Dopo alcuni anni di lotte interne alla direzione degli scavi
e dopo un burrascoso periodo di commissariato amministrativo
presso la soprintendenza di Napoli, venne chiamato a
dirigere gli scavi Vittorio Spinazzola, che riuscì ad
infondere un’impronta nuova e personale alla condotta dei
lavori. Egli decise di abbandonare lo scavo nell’area
settentrionale per concentrarsi nei quartieri meridionali
della città, zone sino ad allora esplorate in minima parte.
Lo Spinazzola si proponeva di riunire l’Anfiteatro al
centro della città e di procedere con lo scavo secondo le
direttrici stradali dell’impianto urbano.Tra le scoperte
più interessanti ricordiamo la Lavanderia Stephani ed il
Thermopolio di Asellina.
Nel settembre del 1924 viene chiamato alla direzione degli
scavi Amedeo Maiuri, che vi rimase per 37 anni sino al 1961.
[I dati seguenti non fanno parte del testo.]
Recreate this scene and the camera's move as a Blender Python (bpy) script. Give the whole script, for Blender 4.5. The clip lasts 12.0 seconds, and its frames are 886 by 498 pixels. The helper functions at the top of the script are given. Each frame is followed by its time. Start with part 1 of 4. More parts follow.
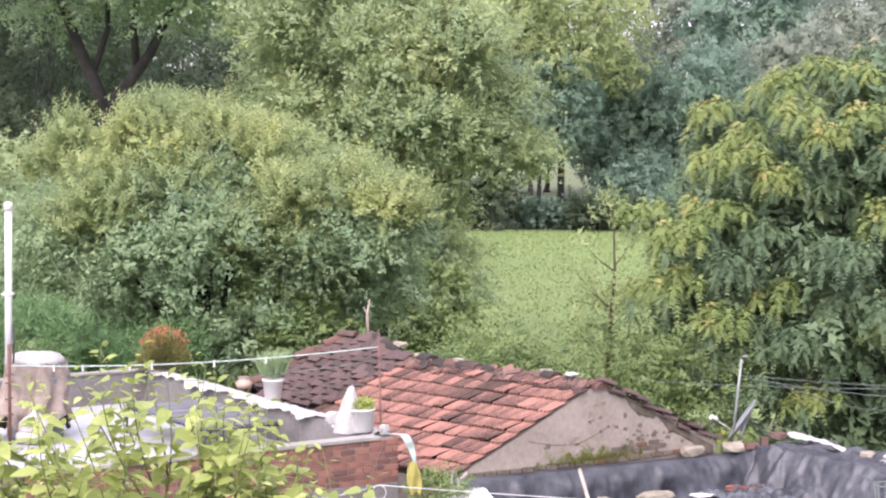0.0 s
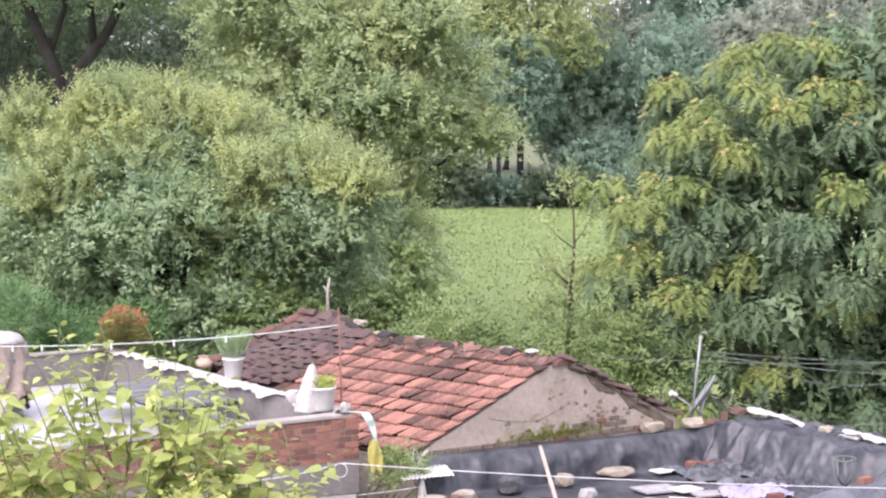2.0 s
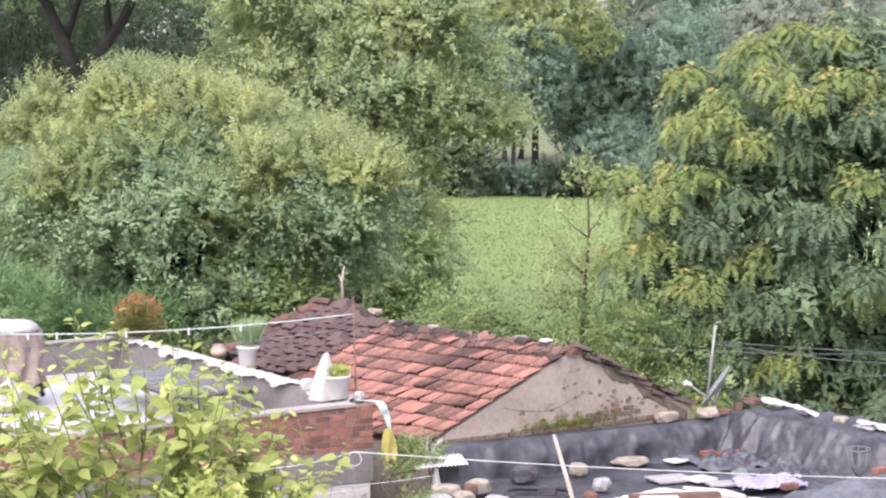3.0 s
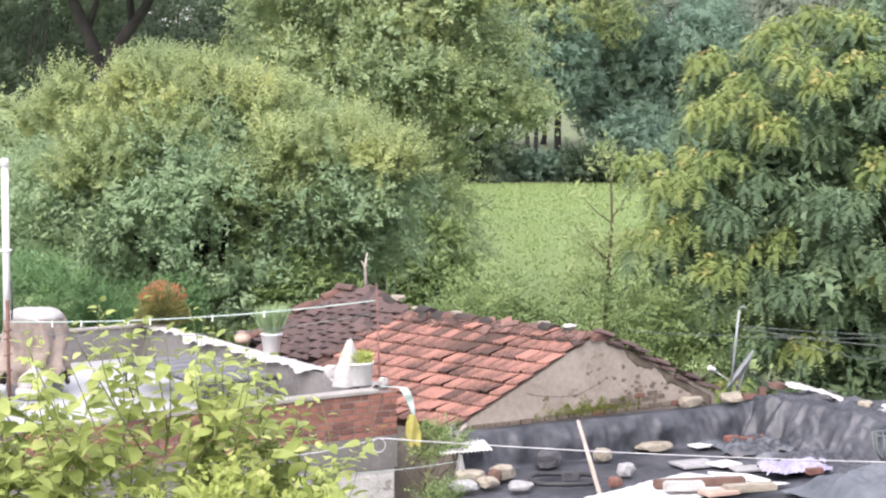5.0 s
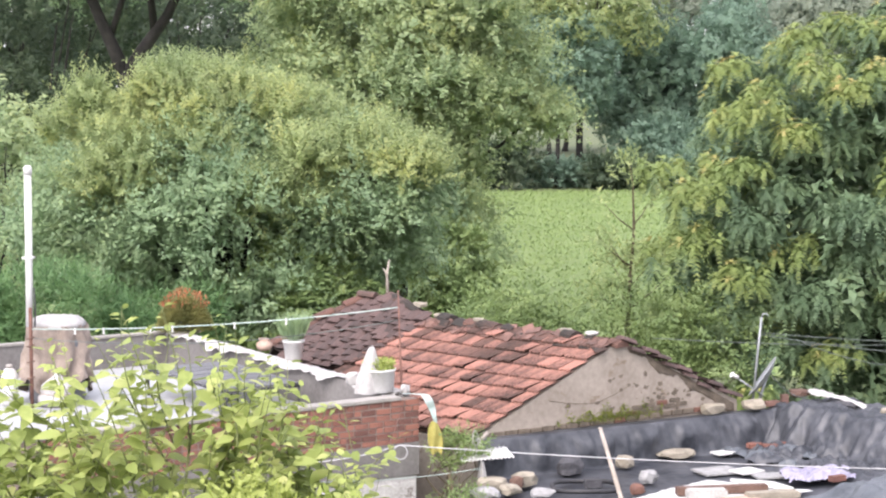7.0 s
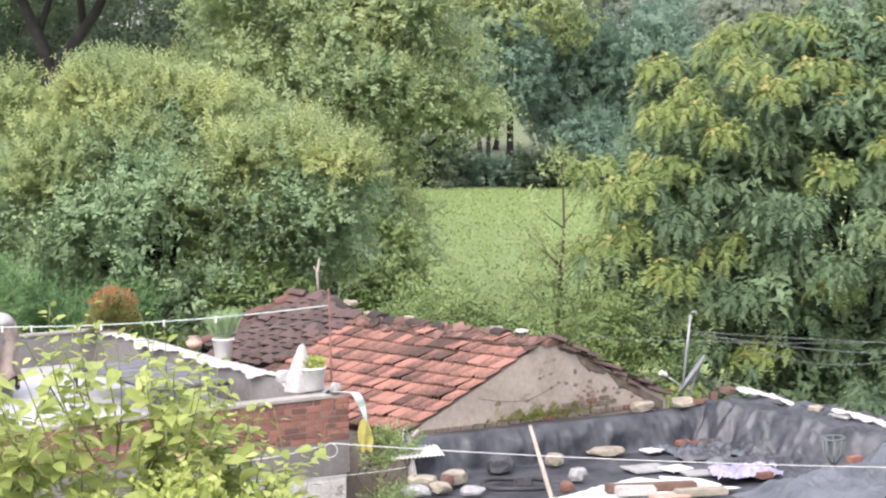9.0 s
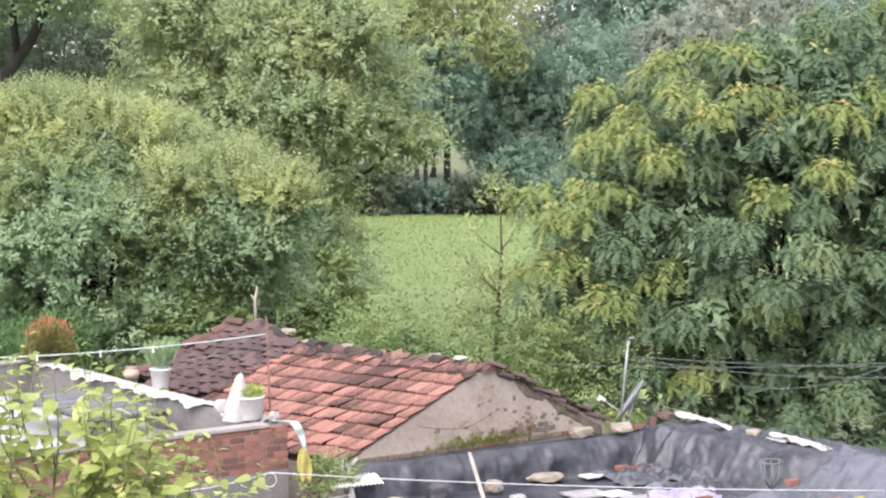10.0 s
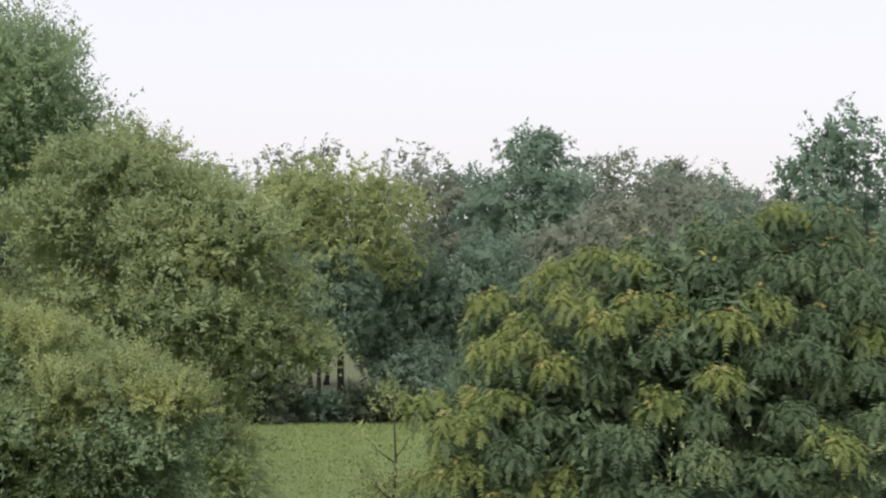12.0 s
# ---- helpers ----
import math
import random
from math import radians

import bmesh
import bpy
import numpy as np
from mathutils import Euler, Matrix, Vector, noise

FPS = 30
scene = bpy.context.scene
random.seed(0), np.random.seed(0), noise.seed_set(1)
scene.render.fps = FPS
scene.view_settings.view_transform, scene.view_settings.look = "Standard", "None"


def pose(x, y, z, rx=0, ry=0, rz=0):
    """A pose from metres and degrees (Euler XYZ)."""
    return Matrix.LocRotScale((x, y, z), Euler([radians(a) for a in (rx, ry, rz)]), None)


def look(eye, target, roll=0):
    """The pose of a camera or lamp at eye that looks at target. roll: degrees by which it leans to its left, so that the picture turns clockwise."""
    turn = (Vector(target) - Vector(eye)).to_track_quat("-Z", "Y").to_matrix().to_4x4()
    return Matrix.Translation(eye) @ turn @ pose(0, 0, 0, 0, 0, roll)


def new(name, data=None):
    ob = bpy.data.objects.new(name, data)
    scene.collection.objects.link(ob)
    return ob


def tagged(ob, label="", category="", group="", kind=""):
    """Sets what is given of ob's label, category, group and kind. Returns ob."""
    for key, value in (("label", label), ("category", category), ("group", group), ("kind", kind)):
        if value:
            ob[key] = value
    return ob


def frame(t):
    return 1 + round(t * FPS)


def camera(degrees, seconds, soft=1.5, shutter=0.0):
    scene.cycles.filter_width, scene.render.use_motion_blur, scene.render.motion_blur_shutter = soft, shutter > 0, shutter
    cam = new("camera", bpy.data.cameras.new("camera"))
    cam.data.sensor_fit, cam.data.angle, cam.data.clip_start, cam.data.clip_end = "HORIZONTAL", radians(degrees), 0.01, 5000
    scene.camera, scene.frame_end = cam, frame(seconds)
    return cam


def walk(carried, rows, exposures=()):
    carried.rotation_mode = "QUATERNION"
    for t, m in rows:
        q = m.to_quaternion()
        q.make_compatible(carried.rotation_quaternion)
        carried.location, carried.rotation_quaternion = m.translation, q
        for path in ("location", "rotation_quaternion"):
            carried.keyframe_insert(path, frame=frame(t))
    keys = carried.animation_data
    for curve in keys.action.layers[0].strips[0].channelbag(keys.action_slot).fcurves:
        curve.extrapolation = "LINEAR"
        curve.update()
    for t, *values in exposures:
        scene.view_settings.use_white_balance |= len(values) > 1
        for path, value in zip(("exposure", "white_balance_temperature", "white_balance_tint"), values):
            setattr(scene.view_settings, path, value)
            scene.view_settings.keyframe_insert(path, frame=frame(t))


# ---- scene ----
# ---- camera and its walk: one standing place, turning ----
EYE = (0.0, 0.0, 8.05)
cam = camera(25.98, 12.0, soft=2.2)
TURNS = [  # seconds, tilt, roll, turn
    (0.0, 86.211, 0.441, -0.512),
    (0.5, 86.354, 0.300, -0.108),
    (1.0, 85.612, 0.482, -2.178),
    (1.5, 85.818, 0.340, -1.756),
    (2.0, 85.553, 0.243, -1.718),
    (2.5, 85.625, 0.276, -1.627),
    (3.0, 85.227, 0.349, -1.283),
    (3.5, 84.714, -0.021, -1.092),
    (3.7, 84.919, -0.062, -0.406),
    (5.5, 84.782, 0.032, -0.639),
    (6.0, 84.855, -0.036, -0.158),
    (6.5, 84.880, 0.000, 0.000),
    (6.7, 85.030, -0.086, 0.071),
    (8.3, 84.914, 0.113, -0.634),
    (8.5, 84.934, 0.070, -1.323),
    (9.0, 84.960, 0.182, -2.023),
    (9.5, 84.601, 0.130, -2.064),
    (10.0, 85.779, -0.116, -3.882),
    (10.5, 87.166, -0.079, -5.251),
    (11.0, 88.477, -0.088, -5.987),
    (11.5, 89.237, -0.106, -6.891),
    (12.0, 91.957, -0.233, -7.071),
]
walk(cam, [(t, pose(*EYE, tilt, 0, turn) @ pose(0, 0, 0, 0, 0, roll)) for t, tilt, roll, turn in TURNS],
     exposures=[(t, e, k, tint) for t, e, k, tint in ((0.0, 1.17, 6230, 27), (3.0, 1.17, 6240, 26), (5.0, 1.17, 6280, 19), (9.5, 1.15, 6330, 18), (10.5, 1.20, 6230, 22), (11.0, 1.22, 6240, 22), (11.5, 1.10, 6320, 19), (11.8, 0.32, 6560, 16), (12.0, -0.02, 6640, 15))])

# ---- world and light: a bright overcast sky ----
SUN_EL, SUN_AZ = radians(46), radians(203)
world = bpy.data.worlds.new("overcast_sky")
world.use_nodes = True
scene.world = world
wn, wl = world.node_tree.nodes, world.node_tree.links
wn.clear()
w_out = wn.new("ShaderNodeOutputWorld")
w_sky = wn.new("ShaderNodeTexSky")
w_sky.sky_type, w_sky.sun_disc = "NISHITA", False
w_sky.sun_elevation, w_sky.sun_rotation, w_sky.dust_density = SUN_EL, SUN_AZ, 4.0
w_bg = wn.new("ShaderNodeBackground")
w_bg.inputs["Strength"].default_value = 0.06
w_cloud = wn.new("ShaderNodeBackground")
w_cloud.inputs["Color"].default_value = (0.935, 0.925, 0.945, 1)
w_cloud.inputs["Strength"].default_value = 0.82
w_add = wn.new("ShaderNodeAddShader")
wl.new(w_sky.outputs[0], w_bg.inputs["Color"])
wl.new(w_bg.outputs[0], w_add.inputs[0])
wl.new(w_cloud.outputs[0], w_add.inputs[1])
wl.new(w_add.outputs[0], w_out.inputs["Surface"])
sun = new("sun", bpy.data.lights.new("sun", "SUN"))
sun.data.energy, sun.data.angle, sun.data.color = 2.5, radians(60), (1.0, 0.96, 0.88)
sun.matrix_world = look((0, 0, 0), (-math.sin(SUN_AZ) * math.cos(SUN_EL), -math.cos(SUN_AZ) * math.cos(SUN_EL), -math.sin(SUN_EL)))


# ---- materials ----
def material(name, dark, light, size=1.0, rough=0.8, bump=0.0, grain=12.0, metal=0.0, vary=0.0, thin=0.0, low=0.35, high=0.65):
    """Two colours mixed by coarse and fine noise; vary: difference from piece to piece; thin: light let through."""
    m = bpy.data.materials.new(name)
    m.use_nodes = True
    n, l = m.node_tree.nodes, m.node_tree.links
    b = n["Principled BSDF"]
    b.inputs["Roughness"].default_value, b.inputs["Metallic"].default_value = rough, metal
    co = n.new("ShaderNodeTexCoord")
    big, fine = n.new("ShaderNodeTexNoise"), n.new("ShaderNodeTexNoise")
    big.inputs["Scale"].default_value, big.inputs["Detail"].default_value = 1.0 / size, 5
    fine.inputs["Scale"].default_value, fine.inputs["Detail"].default_value = grain / size, 4
    l.new(co.outputs["Object"], big.inputs["Vector"])
    l.new(co.outputs["Object"], fine.inputs["Vector"])
    mix = n.new("ShaderNodeMix")
    mix.inputs["Factor"].default_value = 0.4
    l.new(big.outputs["Fac"], mix.inputs["A"])
    l.new(fine.outputs["Fac"], mix.inputs["B"])
    ramp = n.new("ShaderNodeValToRGB")
    ramp.color_ramp.elements[0].position, ramp.color_ramp.elements[1].position = low, high
    ramp.color_ramp.elements[0].color, ramp.color_ramp.elements[1].color = (*dark, 1), (*light, 1)
    last = mix.outputs["Result"]
    if vary:
        info = n.new("ShaderNodeObjectInfo")
        off = n.new("ShaderNodeMath")
        off.operation, off.inputs[1].default_value = "MULTIPLY_ADD", vary
        off.inputs[2].default_value = -vary / 2
        add = n.new("ShaderNodeMath")
        l.new(info.outputs["Random"], off.inputs[0])
        l.new(off.outputs[0], add.inputs[0])
        l.new(last, add.inputs[1])
        last = add.outputs[0]
    l.new(last, ramp.inputs["Fac"])
    l.new(ramp.outputs["Color"], b.inputs["Base Color"])
    if bump:
        bp = n.new("ShaderNodeBump")
        bp.inputs["Strength"].default_value, bp.inputs["Distance"].default_value = bump, 0.02
        l.new(fine.outputs["Fac"], bp.inputs["Height"])
        l.new(bp.outputs["Normal"], b.inputs["Normal"])
    if thin:
        tr, mx = n.new("ShaderNodeBsdfTranslucent"), n.new("ShaderNodeMixShader")
        mx.inputs["Fac"].default_value = thin
        l.new(ramp.outputs["Color"], tr.inputs["Color"])
        l.new(b.outputs[0], mx.inputs[1])
        l.new(tr.outputs[0], mx.inputs[2])
        l.new(mx.outputs[0], n["Material Output"].inputs["Surface"])
    return m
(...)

Sia per la sua poliedrica attività che per la durata del
suo incarico, tale periodo si caratterizza per uno dei più
attivi e ricchi di innovazioni della storia degli scavi di
Pompei.
Nell’immediato suburbio della città viene completato lo
scavo della Villa dei Misteri (1929-30) già iniziato tra il
1909 ed il 1910 dal proprietario del fondo di nome Item. Il
Maiuri, inoltre, proseguendo una delle più meritorie
imprese iniziate dal Murat, completa l’isolamento dell’intero
circuito murario di Pompei (1933-34). In particolare risolse
il problema di rimuovere i cumuli di terra dei precedenti
scavi per rendere così del tutto fruibile l’area
archeologica. Riportò alla luce tutto il fronte meridionale
con i prospetti delle ville urbane della regio VIII (1954) e
procedendo verso Est la necropoli di porta Nocera (1936).
Egli riuscì in tal modo a dare a Pompei oltre che un’immagine
di città- museo anche la successione cronologica delle sue
fasi storiche. In questi ultimi decenni, l’attività di
scavo si è progressivamente ridotta, ritenendo opportuno
concentrare le poche risorse disponibili (largamente
insufficienti anche per questo solo compito) sul restauro e
sulla manutenzione degli edifici già portati alla luce.